** begin **
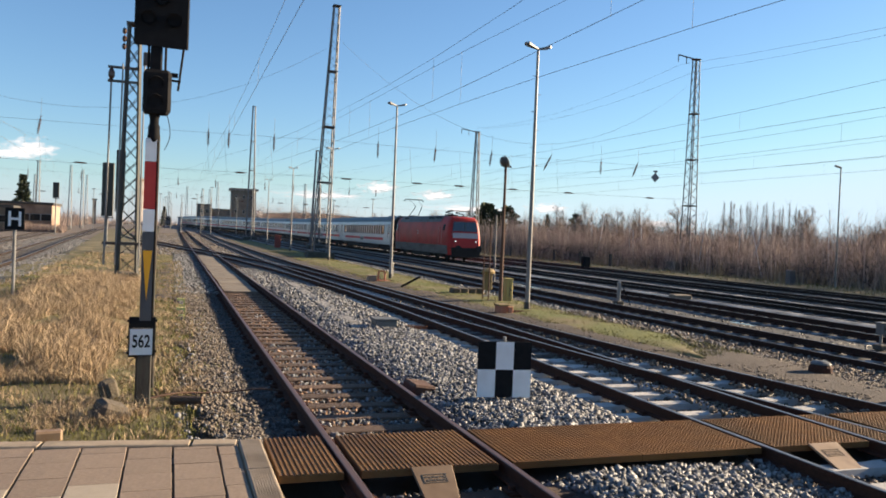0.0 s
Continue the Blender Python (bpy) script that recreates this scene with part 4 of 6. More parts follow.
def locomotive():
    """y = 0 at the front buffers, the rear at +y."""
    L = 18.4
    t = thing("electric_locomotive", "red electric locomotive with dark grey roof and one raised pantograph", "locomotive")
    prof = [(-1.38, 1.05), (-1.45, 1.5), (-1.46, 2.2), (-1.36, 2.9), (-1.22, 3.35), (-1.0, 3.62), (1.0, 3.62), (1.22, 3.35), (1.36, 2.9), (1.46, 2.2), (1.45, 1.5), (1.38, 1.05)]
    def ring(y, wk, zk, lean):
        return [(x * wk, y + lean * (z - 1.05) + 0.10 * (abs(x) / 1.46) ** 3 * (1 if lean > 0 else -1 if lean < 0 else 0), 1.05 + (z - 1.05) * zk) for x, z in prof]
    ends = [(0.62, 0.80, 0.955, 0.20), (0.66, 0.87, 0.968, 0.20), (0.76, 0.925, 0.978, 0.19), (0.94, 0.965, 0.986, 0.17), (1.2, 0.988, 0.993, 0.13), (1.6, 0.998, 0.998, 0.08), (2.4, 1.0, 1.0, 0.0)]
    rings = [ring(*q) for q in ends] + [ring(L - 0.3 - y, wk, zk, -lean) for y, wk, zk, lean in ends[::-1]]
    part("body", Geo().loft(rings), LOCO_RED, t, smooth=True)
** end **
= The exercise =
How many lines in the data contain the string "part"? Respond with the number only.

= Expected output =
2